New photos of an uncontacted tribe in Brazil’s Amazon rainforest have been revealed to the public.

The photos were taken in Brazil’s Amazon rain forest near the Bolivian border and show men from the Massaco tribe completely naked.

Since the 1990s, the Massaco tribe has doubled, and there is an estimated 250 members in the community.

Here’s the photo

Here’s what The New York Post reported:

Astonishing new photos from Brazil’s Amazon rainforest give a glimpse of a prosperous, never-before-seen indigenous community living near the Bolivian border, according to a report.

The images, captured on automatic cameras, show the uncontacted Massaco people quietly thriving despite the pressures of loggers, miners and ranchers, the Guardian reported.

Dubbed the Massaco tribe — after the river that runs through their domain, though no one knows what they call themselves — the group appears to have a population of 200-300 people, the outlet reported.

Check out what the Guardian reported:

Remarkable images taken by automatic cameras in the Brazilian rainforest reveal an isolated community that appears to be thriving despite pressure from ranchers and illegal encroachment into the Amazon.

The pictures, of a group of men, offer the outside world its first glimpse of the community – and give further evidence the population is growing. The group is known as the Massaco after the river that runs through their lands, but no one knows what they call themselves, while their language, social fabric and beliefs remain a mystery.

Despite unrelenting pressure from agribusiness, loggers, miners and drug traffickers, the Massaco have at least doubled since the early 1990s – to an estimated 200 to 250 people – according to the Brazilian National Indigenous Peoples Foundation (Funai), which has been working for decades to protect the territory. Funai placed the cameras at a spot where it periodically leaves metal implements as gifts, a practice used to dissuade uncontacted people from venturing into farms or logging camps to get tools – as has happened in the past with tragic consequences. Photos of Massaco settlements have been captured previously during Funai expeditions into areas that satellite imagery confirmed had been abandoned.

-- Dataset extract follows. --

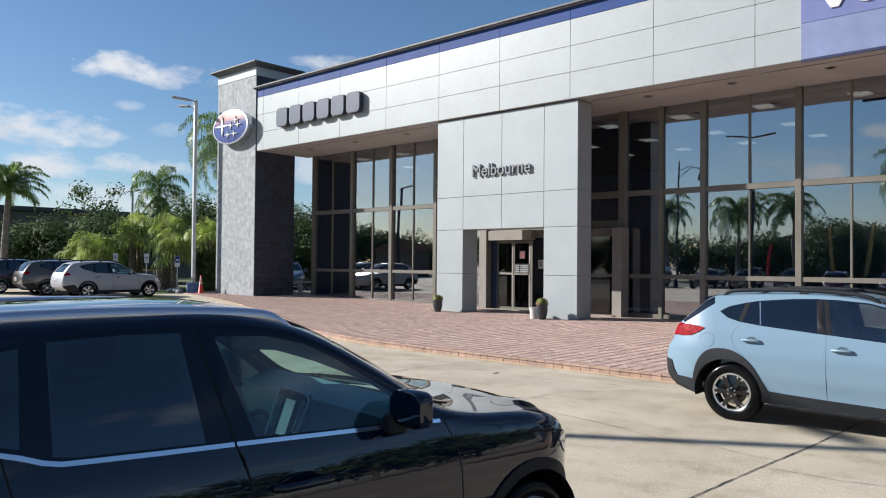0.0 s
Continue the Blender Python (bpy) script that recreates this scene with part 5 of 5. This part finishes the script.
def sheet(name, pts, material, label, dz=0.012):
    bm = bmesh.new()
    bm.faces.new([bm.verts.new((x, y, 0)) for x, y in pts])
    bmesh.ops.triangulate(bm, faces=bm.faces[:])
    for _ in range(4):
        bmesh.ops.subdivide_edges(bm, edges=bm.edges[:], cuts=1, use_grid_fill=True)
    for v in bm.verts:
        v.co.z = ground_z(v.co.x, v.co.y) + dz
    return setting(name, bm, material, label, name.split("_")[0])


sheet("grass_1", [(-37.4, 18.4), (-36.6, 23.6), (-46.0, 24.5), (-52.0, 19.5), (-52.0, 16.0), (-42.5, 17.6)], "grass", "patchy lawn strip round the palms")
sheet("road_1", [(-38.0, 26.0), (-36.0, 33.0), (-62.0, 26.0), (-62.0, 19.5), (-52.5, 20.2), (-47.0, 25.0)], "asphalt", "grey asphalt drive beyond the lawn")
sheet("grass_2", [(-36.0, 34.0), (-34.0, 46.0), (-78.0, 40.0), (-78.0, 22.0), (-62.5, 27.0)], "grass", "lawn under the far trees")


sheet("road_2", [(-130, -11.5), (60, -11.5), (60, -29), (-130, -29)], "asphalt", "dark asphalt street across the lot")
sheet("grass_3", [(-130, -29.0), (60, -29.0), (60, -60), (-130, -60)], "grass", "lawn verge under the street trees")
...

“Now, with the detailed photographs, it’s possible to see the resemblance to the Sirionó people, who live on the opposite bank of the Guaporé River, in Bolivia,” says Altair Algayer, a government agent with Funai who has spent more than three decades protecting the Massaco’s territory. “But still, we can’t say who they are. There’s a lot that’s still a mystery.”

Despite the demographic catastrophe of Indigenous populations caused by centuries of non-Indigenous occupation and worsening environmental devastation, population growth among isolated peoples is a trend across the Amazon. In 2023, the science journal Nature revealed growing populations along Brazil’s borders with Peru and Venezuela. Satellite images showed larger cultivated plots and expanded longhouses.